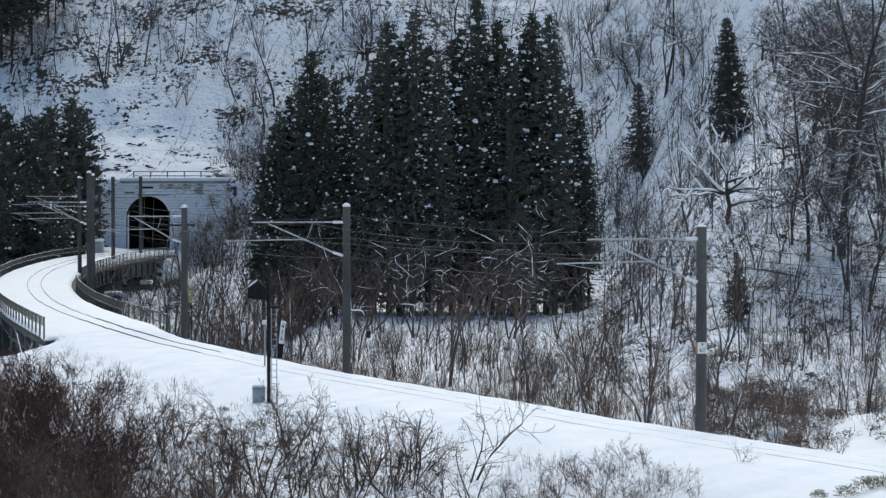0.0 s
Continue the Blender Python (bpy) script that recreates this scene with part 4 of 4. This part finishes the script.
def scatter(protos, count, x0, x1, y0, y1, s0, s1, gap, keep=lambda x, y: True, group="", tilt=3):
    done, tries = [], 0
    while len(done) < count and tries < count * 40:
        tries += 1
        x, y = rnd.uniform(x0, x1), rnd.uniform(y0, y1)
        if not keep(x, y) or any((x - a) ** 2 + (y - b) ** 2 < gap * gap for a, b in done):
            continue
        done.append((x, y))
        plant(rnd.choice(protos), x, y, rnd.uniform(s0, s1), group=group, tilt=tilt)


def on_hill(x, y):
    slide = -42 < x < -26 and 305 < y < 335
    low = plain_ground(x, y) < 10.5 + 0.0586 * y
    return in_view(x, y) and low and hill_rise(x, y) > 1.2 and not slide and not (-40 < x < -22 and y < 316) and not (-16 < x < 14 and 222 < y < 243)


def right_side(x, y):
    return on_hill(x, y) and x > 9


scatter(LARGE, 12, 10, 60, 185, 300, 0.5, 0.85, 5, right_side, "hillside trees", 6)
scatter(SLENDER, 46, 8, 46, 162, 290, 0.4, 0.8, 1.8, right_side, "hillside saplings", 6)
scatter(MULTI, 16, 9, 50, 170, 300, 0.35, 0.7, 3, right_side, "hillside trees", 8)
scatter(CROOKED, 12, 10, 45, 175, 280, 0.6, 1.0, 4, right_side, "snowy crooked trees", 10)
scatter(SLENDER, 14, 9, 30, 142, 165, 0.4, 0.7, 2, lambda x, y: in_view(x, y) and x > 9 + 0.02 * (y - 150), "valley saplings", 6)
scatter(LARGE, 25, -60, 14, 300, 378, 0.45, 0.95, 4, on_hill, "hillside trees", 6)
scatter(SLENDER, 34, -60, 20, 260, 372, 0.4, 0.8, 3, on_hill, "hillside saplings", 5)
scatter(MULTI, 28, -60, 14, 300, 378, 0.4, 0.9, 3.2, on_hill, "hillside trees", 8)


def joined(name, label, category, protos, count, x0, x1, y0, y1, s0, s1, keep, seed):
    """Many alike small plants as one mesh."""
    rg = random.Random(seed)
    vs, fs, base, k = [], [], 0, 0
    data = []
    for p in protos:
        v, f, o = [], [], 0
        for ch in p.children:
            v += [tuple(q.co) for q in ch.data.vertices]
            f += [[i + o for i in g.vertices] for g in ch.data.polygons]
            o = len(v)
        main = max(p.children, key=lambda q: len(q.data.polygons))
        data.append((np.array(v), f, main.data.materials[0]))
    while k < count:
        x, y = rg.uniform(x0, x1), rg.uniform(y0, y1)
        if not keep(x, y):
            continue
        k += 1
        v, f, mat = rg.choice(data)
        s, a = rg.uniform(s0, s1), rg.uniform(0, 6.283)
        w = np.stack([v[:, 0] * math.cos(a) - v[:, 1] * math.sin(a), v[:, 0] * math.sin(a) + v[:, 1] * math.cos(a), v[:, 2]], 1) * s
        w += (x, y, ground(x, y) - 0.05)
        vs += w.tolist()
        fs += [[i + base for i in g] for g in f]
        base += len(v)
    for p in protos:
        if p.name not in used:
            for ch in list(p.children):
                bpy.data.objects.remove(ch)
            bpy.data.objects.remove(p)
    tagged(part(name, mesh_from(name, vs, fs), mat), label, category, kind="stuff")


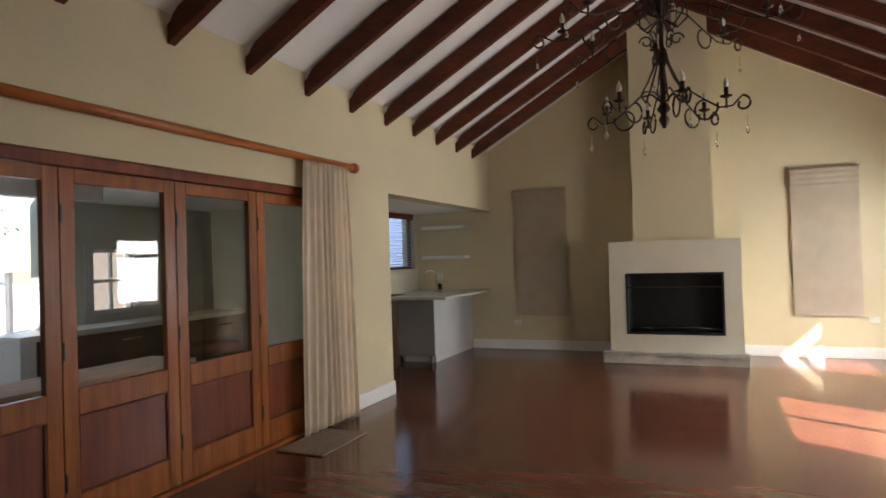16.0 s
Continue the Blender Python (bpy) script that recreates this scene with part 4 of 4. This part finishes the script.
# ---- kitchen corner ----
cab = thing("kitchen_peninsula", (9.9, 5.7, 0), "pale grey kitchen peninsula unit under a white worktop", "cabinet")
b = B()
bx(b, 9.25, BX - 0.002, 5.376, 5.94, 0.10, 0.90, 0.003)
part("body", b, CABINET, cab)
b = B()
bx(b, 9.30, BX - 0.002, 5.385, 5.88, 0.0, 0.10)
part("plinth", b, CABINET, cab)
b = B()
bx(b, 9.232, 9.2495, 5.372, 5.944, 0.10, 0.90, 0.002)
part("end_panel", b, CABINET_SHADED, cab, "end panel in cabinet grey darkened for shade")
for y in (5.42, 5.84):
    b = B()
    prism(b, [(y, 0.1), (y + 0.06, 0.1), (y + 0.03, 0.0), (y + 0.012, 0.0)], "x", 9.262, 9.29)
    part("foot", b, CABINET_SHADED, cab)
b = B()
bx(b, 8.95, BX - 0.002, 5.07, 6.28, 0.901, 0.94, 0.004)
wt = thing("worktop", (9.9, 5.7, 0.9), "pale stone kitchen worktop", "worktop")
part("slab", b, WORKTOP, wt)
back = thing("kitchen_base_unit", (8.2, 6.0, 0), "dark kitchen base unit with a hob", "cabinet")
b = B()
bx(b, 7.21, 8.90, 5.75, 6.29, 0.0, 0.90, 0.003)
part("body", b, WENGE, back)
b = B()
bx(b, 9.0, 9.5, 5.95, 6.25, 0.9405, 0.952, 0.003)
hob = thing("hob", (9.25, 6.1, 0.94), "black glass hob on the worktop", "hob")
part("plate", b, SOOT, hob)
tap = thing("kitchen_tap", (10.2, 5.75, 0.94), "tall chrome mixer tap on the worktop", "tap")
b = B()
lathe(b, (10.2, 5.75, 0.9405), [(0.028, 0), (0.028, 0.02), (0.018, 0.03), (0.016, 0.16)])
tube(b, [(10.2, 5.75, 1.09), (10.2, 5.75, 1.22), (10.17, 5.78, 1.27), (10.10, 5.84, 1.27), (10.06, 5.88, 1.21)], 0.011, 8)
part("spout", b, STEEL, tap)
b = B()
tube(b, [(10.2, 5.75, 1.06), (10.24, 5.70, 1.09)], 0.008, 8)
part("lever", b, STEEL, tap)
gl = thing("drinking_glass", (10.05, 5.62, 0.94), "clear drinking glass on the worktop", "glass")
b = B()
lathe(b, (10.05, 5.62, 0.9405), [(0.028, 0.0), (0.034, 0.13), (0.0325, 0.13), (0.0265, 0.006), (0.001, 0.006)], 16)
part("glass_body", b, GLASS, gl)
for z in (1.47, 1.95):
    s = thing("wall_shelf", (10.6, 5.75, z), "thick white floating shelf on the kitchen wall", "shelf", "floating kitchen shelves")
    b = B()
    bx(b, BX - 0.25, BX - 0.001, 5.38, 6.12, z - 0.025, z + 0.025, 0.003)
    part("board", b, WHITE, s)
kw = thing("kitchen_window", (10.12, 6.36, 1.3), "dark wooden kitchen window behind a slatted blind", "window", kind="structure")
for q in ((9.65, 9.70, 1.30, 2.20), (10.55, 10.60, 1.30, 2.20), (9.7002, 10.5498, 2.14, 2.20), (9.7002, 10.5498, 1.30, 1.35)):
    b = B()
    bx(b, q[0], q[1], 6.36, 6.41, q[2], q[3], 0.003)
    part("frame", b, RAFTER, kw)
b = B()
bx(b, 9.70, 10.55, 6.383, 6.387, 1.35, 2.14)
part("pane", b, GLASS, kw).visible_shadow = False
kb = thing("venetian_blind", (10.12, 6.31, 1.32), "blue-grey venetian blind, slats open, in the kitchen window", "blind")
b = B()
bx(b, 9.66, 10.59, 6.30, 6.345, 2.10, 2.195)
part("headrail", b, RAFTER, kb)
for k in range(18):
    b = B()
    z = 1.34 + 0.042 * k
    prism(b, [(6.300, z - 0.006), (6.342, z + 0.005), (6.342, z + 0.008), (6.300, z - 0.003)], "x", 9.67, 10.58)
    part("slat", b, SLAT, kb)
kl = thing("ceiling_downlight", (8.6, 5.8, 2.18), "small white kitchen ceiling downlight", "lamp")
b = B()
lathe(b, (8.6, 5.8, 2.178), [(0.03, 0.0), (0.05, 0.0), (0.05, 0.012)])
part("ring", b, WHITE, kl)

# ---- chandelier ----
CX, CY, CZ = 5.045, 2.008, 2.29
ch = thing("chandelier", (CX, CY, 4.3), "dark wrought iron two-tier chandelier with candle bulbs and crystal drops", "chandelier")
b = B()
lathe(b, (CX, CY, CZ - 0.06), [(0.008, -0.05), (0.030, 0.0), (0.016, 0.03), (0.040, 0.06), (0.016, 0.10), (0.016, 0.30), (0.030, 0.34), (0.014, 0.40), (0.014, 0.62), (0.045, 0.66), (0.055, 0.72), (0.02, 0.80), (0.014, 1.1)])
tube(b, [(CX, CY, CZ + 1.03), (CX, CY, 4.43)], 0.008, 8)
part("stem", b, IRON_BROWN, ch)
b = B()
lathe(b, (CX, CY, 4.33), [(0.010, 0.0), (0.045, 0.03), (0.055, 0.06), (0.055, 0.13)])
part("ceiling_rose", b, IRON_BROWN, ch)


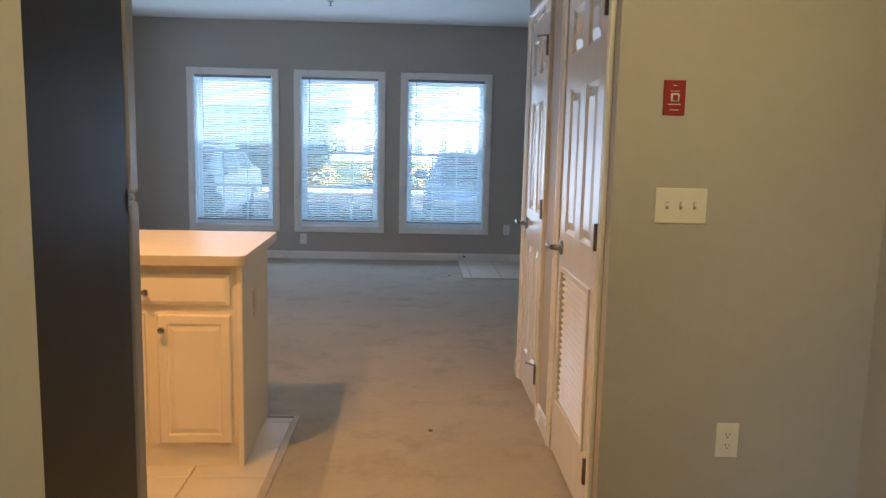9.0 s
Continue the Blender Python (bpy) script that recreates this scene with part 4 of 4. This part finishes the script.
━━━━━━━━━━━━━━━━━━━━
**Task requirements**: Repeat the lines of the listing above verbatim, beginning at its first line and ending at the line containing "return on_hill(x, y) and x > 9", which is included. Omit pictures.

**Exercise solution**:
0.0 s
Continue the Blender Python (bpy) script that recreates this scene with part 4 of 4. This part finishes the script.
def scatter(protos, count, x0, x1, y0, y1, s0, s1, gap, keep=lambda x, y: True, group="", tilt=3):
    done, tries = [], 0
    while len(done) < count and tries < count * 40:
        tries += 1
        x, y = rnd.uniform(x0, x1), rnd.uniform(y0, y1)
        if not keep(x, y) or any((x - a) ** 2 + (y - b) ** 2 < gap * gap for a, b in done):
            continue
        done.append((x, y))
        plant(rnd.choice(protos), x, y, rnd.uniform(s0, s1), group=group, tilt=tilt)


def on_hill(x, y):
    slide = -42 < x < -26 and 305 < y < 335
    low = plain_ground(x, y) < 10.5 + 0.0586 * y
    return in_view(x, y) and low and hill_rise(x, y) > 1.2 and not slide and not (-40 < x < -22 and y < 316) and not (-16 < x < 14 and 222 < y < 243)


def right_side(x, y):
    return on_hill(x, y) and x > 9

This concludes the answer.